Относительно пустого пространства все в спектакле соблюдено — он играется на фоне высоких, подвижных, имитирующих металл ширм-кулис, на трансформирующемся помосте, который временами обозначает дворцовые залы, а временами превращается то в бескрайнюю степь, то в поле, усеянное цветами. Сценография и костюмы — Аллы Коженковой. Особенно красивым выглядит в спектакле поле. Да и костюмы интересны: здесь рубища и лохмотья соседствуют с мантиями и юбками на каркасах, шутовские одеяния с экстравагантными, декадентскими фраками.

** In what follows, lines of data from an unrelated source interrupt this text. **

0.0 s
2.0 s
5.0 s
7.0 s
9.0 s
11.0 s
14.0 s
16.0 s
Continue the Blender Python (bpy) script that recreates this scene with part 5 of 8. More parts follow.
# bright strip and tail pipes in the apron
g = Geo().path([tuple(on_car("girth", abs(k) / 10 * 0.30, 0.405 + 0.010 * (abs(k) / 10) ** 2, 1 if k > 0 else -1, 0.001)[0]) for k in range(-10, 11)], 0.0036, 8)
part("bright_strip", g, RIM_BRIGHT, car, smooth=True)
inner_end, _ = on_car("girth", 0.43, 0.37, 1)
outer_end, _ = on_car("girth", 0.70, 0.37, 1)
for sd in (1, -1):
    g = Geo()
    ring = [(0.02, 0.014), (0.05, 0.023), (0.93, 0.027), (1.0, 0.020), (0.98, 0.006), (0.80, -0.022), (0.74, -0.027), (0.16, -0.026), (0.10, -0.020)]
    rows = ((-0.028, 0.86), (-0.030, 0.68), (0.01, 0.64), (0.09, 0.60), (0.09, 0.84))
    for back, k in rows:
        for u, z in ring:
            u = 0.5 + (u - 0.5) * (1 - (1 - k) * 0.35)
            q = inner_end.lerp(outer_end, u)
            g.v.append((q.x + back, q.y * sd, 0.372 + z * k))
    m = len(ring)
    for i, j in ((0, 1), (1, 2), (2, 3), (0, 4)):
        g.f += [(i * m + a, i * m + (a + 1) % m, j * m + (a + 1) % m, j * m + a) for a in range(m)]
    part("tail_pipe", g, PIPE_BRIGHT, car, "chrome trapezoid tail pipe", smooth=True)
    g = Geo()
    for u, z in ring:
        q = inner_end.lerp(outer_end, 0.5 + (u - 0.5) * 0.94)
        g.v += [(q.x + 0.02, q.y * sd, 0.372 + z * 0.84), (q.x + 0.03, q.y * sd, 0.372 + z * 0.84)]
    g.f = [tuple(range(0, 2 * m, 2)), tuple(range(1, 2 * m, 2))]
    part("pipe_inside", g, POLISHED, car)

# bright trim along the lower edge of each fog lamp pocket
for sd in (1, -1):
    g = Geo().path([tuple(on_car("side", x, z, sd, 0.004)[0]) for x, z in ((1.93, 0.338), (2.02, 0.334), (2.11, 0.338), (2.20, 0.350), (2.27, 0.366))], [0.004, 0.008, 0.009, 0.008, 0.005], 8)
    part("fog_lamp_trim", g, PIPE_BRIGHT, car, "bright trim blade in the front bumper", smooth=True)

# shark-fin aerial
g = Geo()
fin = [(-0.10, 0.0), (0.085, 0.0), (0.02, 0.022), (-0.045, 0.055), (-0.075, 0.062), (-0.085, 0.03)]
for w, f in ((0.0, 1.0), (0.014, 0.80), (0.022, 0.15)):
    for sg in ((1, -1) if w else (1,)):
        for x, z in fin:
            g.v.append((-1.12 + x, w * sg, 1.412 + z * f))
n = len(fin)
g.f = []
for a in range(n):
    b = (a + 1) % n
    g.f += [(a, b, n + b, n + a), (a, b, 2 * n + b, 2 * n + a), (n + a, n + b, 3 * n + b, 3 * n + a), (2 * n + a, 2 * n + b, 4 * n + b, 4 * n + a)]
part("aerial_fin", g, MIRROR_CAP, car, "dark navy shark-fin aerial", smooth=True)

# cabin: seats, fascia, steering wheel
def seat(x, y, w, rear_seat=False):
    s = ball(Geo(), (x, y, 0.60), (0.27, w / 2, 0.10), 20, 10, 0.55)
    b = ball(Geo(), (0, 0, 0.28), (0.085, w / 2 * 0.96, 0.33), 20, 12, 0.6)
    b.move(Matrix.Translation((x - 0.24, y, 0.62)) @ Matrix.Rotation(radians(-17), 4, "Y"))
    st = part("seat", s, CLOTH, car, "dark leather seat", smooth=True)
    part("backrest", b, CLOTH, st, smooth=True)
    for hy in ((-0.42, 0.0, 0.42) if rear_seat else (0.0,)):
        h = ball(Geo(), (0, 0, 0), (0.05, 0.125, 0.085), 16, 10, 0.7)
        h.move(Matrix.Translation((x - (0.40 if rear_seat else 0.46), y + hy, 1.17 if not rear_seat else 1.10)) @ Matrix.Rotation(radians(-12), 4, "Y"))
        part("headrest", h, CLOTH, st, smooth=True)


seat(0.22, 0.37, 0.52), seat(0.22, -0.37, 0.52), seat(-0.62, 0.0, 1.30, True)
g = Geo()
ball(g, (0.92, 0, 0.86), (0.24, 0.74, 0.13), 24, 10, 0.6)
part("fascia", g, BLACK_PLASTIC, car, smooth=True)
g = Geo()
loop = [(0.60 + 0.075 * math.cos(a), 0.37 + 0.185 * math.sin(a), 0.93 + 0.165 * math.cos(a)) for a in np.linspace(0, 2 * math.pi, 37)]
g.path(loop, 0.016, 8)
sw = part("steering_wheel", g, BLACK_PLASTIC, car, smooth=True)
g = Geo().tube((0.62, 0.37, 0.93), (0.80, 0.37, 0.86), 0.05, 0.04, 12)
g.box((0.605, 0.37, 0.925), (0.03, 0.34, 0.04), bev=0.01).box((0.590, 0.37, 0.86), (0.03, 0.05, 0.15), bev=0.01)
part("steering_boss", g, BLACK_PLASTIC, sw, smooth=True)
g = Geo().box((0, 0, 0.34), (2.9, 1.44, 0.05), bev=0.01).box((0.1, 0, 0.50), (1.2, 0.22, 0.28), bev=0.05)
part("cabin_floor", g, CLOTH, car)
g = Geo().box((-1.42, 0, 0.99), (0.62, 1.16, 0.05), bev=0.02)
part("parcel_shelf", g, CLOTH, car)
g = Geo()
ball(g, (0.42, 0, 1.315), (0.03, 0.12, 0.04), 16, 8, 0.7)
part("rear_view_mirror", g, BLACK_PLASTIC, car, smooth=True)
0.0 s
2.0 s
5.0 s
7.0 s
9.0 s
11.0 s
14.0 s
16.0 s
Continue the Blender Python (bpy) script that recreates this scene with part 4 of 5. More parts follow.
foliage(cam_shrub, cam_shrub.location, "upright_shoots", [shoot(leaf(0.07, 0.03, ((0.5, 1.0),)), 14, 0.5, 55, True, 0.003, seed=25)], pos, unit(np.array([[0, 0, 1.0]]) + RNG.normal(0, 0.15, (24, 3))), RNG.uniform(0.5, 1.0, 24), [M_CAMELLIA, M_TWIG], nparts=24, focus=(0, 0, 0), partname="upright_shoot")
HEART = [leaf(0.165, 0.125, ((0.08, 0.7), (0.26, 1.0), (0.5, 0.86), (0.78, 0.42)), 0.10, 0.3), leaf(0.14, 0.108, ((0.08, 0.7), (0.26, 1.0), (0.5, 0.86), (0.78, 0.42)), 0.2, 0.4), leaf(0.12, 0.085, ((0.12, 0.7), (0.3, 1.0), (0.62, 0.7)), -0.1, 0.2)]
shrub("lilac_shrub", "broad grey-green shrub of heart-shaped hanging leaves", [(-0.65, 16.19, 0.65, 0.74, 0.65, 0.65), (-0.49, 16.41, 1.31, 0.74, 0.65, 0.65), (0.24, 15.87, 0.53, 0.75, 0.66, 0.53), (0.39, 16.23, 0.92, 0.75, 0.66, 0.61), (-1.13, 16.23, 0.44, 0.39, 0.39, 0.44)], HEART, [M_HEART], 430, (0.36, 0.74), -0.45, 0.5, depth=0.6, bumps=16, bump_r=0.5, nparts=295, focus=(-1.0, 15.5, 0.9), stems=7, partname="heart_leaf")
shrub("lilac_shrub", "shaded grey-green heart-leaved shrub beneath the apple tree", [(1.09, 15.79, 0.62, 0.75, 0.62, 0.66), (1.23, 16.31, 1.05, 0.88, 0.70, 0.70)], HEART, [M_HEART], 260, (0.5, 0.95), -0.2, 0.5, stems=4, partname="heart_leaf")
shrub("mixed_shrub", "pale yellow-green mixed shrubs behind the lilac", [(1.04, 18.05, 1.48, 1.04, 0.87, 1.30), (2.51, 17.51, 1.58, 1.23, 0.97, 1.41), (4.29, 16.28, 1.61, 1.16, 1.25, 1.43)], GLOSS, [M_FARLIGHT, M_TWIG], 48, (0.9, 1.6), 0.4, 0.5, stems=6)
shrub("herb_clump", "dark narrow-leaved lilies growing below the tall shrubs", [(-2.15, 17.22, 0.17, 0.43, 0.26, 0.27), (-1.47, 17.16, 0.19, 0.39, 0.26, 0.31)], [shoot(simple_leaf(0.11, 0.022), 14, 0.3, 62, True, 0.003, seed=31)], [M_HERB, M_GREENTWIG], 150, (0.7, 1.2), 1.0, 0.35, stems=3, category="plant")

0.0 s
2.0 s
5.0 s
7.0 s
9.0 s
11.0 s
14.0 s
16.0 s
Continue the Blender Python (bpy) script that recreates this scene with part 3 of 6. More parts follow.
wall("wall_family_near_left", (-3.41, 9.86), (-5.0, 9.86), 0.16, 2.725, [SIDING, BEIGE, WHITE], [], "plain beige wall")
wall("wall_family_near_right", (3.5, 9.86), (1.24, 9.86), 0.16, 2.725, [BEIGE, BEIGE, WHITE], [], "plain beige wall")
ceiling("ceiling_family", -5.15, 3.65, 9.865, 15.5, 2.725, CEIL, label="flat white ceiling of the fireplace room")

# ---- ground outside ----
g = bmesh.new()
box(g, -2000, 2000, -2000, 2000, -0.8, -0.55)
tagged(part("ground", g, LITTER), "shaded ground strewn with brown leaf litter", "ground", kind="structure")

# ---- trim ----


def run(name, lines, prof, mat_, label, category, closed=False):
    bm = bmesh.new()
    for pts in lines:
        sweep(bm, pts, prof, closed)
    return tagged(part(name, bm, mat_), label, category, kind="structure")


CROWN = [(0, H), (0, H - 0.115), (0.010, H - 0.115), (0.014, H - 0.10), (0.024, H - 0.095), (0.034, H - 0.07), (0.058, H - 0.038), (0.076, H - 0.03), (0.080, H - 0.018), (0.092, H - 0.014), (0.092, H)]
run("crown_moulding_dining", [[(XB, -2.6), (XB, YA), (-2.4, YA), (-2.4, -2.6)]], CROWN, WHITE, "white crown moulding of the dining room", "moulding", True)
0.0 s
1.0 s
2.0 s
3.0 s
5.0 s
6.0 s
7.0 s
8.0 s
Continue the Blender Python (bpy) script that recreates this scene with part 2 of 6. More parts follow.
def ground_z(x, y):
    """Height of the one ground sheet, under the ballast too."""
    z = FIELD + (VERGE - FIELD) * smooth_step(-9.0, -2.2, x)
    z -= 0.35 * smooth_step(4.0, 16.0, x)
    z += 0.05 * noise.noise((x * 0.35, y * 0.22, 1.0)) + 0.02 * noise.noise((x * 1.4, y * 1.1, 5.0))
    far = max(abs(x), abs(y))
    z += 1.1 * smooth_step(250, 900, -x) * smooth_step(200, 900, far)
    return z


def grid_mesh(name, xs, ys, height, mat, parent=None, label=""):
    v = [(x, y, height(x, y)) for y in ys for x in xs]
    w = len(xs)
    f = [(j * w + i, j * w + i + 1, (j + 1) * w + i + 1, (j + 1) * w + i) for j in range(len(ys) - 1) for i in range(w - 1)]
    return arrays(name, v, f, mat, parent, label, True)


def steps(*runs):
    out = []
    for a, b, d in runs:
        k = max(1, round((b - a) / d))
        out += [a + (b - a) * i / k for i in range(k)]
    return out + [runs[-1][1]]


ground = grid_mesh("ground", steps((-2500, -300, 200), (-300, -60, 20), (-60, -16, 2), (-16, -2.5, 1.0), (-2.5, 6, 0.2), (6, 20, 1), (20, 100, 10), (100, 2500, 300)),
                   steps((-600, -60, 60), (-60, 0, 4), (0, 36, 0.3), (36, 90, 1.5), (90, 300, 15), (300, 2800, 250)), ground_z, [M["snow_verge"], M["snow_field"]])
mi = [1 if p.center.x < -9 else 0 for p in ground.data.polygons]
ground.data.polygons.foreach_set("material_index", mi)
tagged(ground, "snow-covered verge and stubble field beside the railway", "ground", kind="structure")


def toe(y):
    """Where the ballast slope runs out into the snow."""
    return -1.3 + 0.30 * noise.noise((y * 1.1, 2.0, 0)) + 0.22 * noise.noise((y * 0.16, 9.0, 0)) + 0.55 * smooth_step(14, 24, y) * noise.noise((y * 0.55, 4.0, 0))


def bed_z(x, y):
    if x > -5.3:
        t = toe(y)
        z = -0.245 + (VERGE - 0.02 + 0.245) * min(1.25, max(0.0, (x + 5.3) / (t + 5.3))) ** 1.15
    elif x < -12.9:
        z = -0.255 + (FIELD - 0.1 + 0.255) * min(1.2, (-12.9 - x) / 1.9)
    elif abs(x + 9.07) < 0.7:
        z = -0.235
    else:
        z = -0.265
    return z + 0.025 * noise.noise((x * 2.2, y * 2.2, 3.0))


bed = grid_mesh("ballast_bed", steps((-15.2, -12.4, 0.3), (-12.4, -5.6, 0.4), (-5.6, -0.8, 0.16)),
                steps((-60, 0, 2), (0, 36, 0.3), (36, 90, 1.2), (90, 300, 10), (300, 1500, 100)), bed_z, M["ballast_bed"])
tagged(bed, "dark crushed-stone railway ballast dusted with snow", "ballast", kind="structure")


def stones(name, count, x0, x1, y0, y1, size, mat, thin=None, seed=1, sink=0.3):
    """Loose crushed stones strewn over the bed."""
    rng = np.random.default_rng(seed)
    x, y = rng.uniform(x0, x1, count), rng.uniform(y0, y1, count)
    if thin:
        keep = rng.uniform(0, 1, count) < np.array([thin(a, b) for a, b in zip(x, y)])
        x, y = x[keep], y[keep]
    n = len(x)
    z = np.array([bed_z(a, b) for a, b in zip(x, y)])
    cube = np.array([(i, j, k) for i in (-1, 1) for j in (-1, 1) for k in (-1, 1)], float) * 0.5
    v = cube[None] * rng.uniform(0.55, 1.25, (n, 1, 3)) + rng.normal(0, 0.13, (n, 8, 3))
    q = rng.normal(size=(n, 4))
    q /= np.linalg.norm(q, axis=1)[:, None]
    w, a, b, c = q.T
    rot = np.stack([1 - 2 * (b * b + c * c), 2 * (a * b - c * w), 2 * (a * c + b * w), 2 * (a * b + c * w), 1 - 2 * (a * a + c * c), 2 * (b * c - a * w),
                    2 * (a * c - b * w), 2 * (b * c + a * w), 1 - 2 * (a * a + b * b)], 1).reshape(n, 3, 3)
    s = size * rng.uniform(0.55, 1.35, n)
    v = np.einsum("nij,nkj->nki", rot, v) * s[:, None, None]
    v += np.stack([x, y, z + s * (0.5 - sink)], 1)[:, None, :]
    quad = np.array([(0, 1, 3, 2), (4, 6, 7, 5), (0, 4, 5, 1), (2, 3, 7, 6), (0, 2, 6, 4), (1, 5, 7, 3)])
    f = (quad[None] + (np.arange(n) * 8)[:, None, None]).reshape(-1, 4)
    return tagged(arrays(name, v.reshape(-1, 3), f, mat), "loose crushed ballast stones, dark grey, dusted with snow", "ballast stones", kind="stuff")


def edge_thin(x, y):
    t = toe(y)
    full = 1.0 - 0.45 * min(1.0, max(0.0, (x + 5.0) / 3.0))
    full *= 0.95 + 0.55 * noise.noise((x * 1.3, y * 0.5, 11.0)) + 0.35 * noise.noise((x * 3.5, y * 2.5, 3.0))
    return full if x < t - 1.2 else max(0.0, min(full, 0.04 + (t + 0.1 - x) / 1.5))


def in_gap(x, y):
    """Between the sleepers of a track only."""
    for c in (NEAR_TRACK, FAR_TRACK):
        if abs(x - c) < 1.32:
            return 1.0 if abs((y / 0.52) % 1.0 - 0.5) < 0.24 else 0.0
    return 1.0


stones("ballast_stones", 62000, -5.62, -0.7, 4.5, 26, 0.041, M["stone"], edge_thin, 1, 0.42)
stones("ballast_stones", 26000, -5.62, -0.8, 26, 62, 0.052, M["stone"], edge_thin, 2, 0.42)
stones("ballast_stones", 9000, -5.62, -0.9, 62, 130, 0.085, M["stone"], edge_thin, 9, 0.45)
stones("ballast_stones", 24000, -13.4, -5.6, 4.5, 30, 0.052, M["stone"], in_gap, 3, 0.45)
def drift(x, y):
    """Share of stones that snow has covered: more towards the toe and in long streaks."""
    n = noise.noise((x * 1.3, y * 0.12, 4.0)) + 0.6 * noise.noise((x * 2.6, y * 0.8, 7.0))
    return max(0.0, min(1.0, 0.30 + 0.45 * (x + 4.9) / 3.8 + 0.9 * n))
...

Все стильно, хотя и неново. Но когда дочь Лира Гонерилья (Юлия Рутберг), окончательно озверев от любовной страсти к Эдмонду и ненависти к отцу, появляется с маленьким кальяном, пристегнутым на поясе, попыхивая дымом из трубочки-мундштука, становится смешно. Даже в модном ночном клубе дамочка с такими аксессуарами выглядела бы претенциозной дурой, что данному спектаклю вовсе не кстати. Максим Суханов, играющий Лира, и Виктор Сухоруков — Шута в спектакле Мирзоева — центр трагедии, носители и «воплотители» главных ее идей, глашатаи режиссерского замысла.

Все остальные персонажи, пожалуй, кроме графа Глостера в исполнении Юрия Шлыкова, неважны, вторичны, сугубо функциональные «движители» сюжета. Мирзоевский спектакль сна-чада погружает нас в лицезрение неприглядного и жалкого старения Лира. Мы видим старца с болезнью Альцгеймера, с трясущимися руками, ужимками и смешками, сопровождающими его маразматические испытания дочерей на любовь к себе. Лир жалок и неприятен как внешне, так и в своих деяниях. Первый акт Максим Суханов играет в голливудском гриме старика. Во втором он молодеет, появляется без грима, его речь становится все более и более внятной, мысли ясными и выстраданными. Суханов играет замечательно, за ним интересно следить.

Он точно воплощает заданную режиссером идею — пройдя через страдания, Лир обретает свое истинное человеческое лицо и лицо это прекрасно. Шута — этого рупора шекспировской, народной, а теперь и мирзоевской мысли Виктор Сухоруков играет ярко, жестко, виртуозно, он растворяет и купается в нюансах, предоставленных ролью. Его Шут, конечно же, мудрец и страдалец. Только страдания выжгли в нем печали, а мудрость не дает надежд увидеть человечество добрым и прекрасным венцом Вселенной.

Но то, что режиссер в сцене смерти Шута специально выстроил некоторую суету из других персонажей, чем «спрятал», смазал эту смерть, жаль. И этот контрапункт — смерть в сочетании с оживленной неразберихой — не прозвучал трагическим аккордом, и сам по себе уход Шута из жизни, из сиюминутного существования на сцене, не привнес в спектакль дополнительного эмоционального багажа. Хотя, казалось бы, это цель любого эпизода, любого элемента спектакля.

Мне нравится идея Владимира Мирзоева — отправив Лира на скитания, заставить его вернуться к своему прекрасному человеческому естеству. Но, выходя за вселенские пределы мирзоевских мыслей, на чисто бытовом уровне мне думается, а стоит ли всем и каждому возвращаться к своему естеству. Вдруг вернувшись к нему, ты обнаружишь там ад кромешный. Поэтому параллельно со спектаклем на сцене Вахтанговского театра перечитываю шекспировского «Короля Лира» и нахожу для себя актуальную на сегодня формулировку: «В наш век слепцам безумцы вожаки».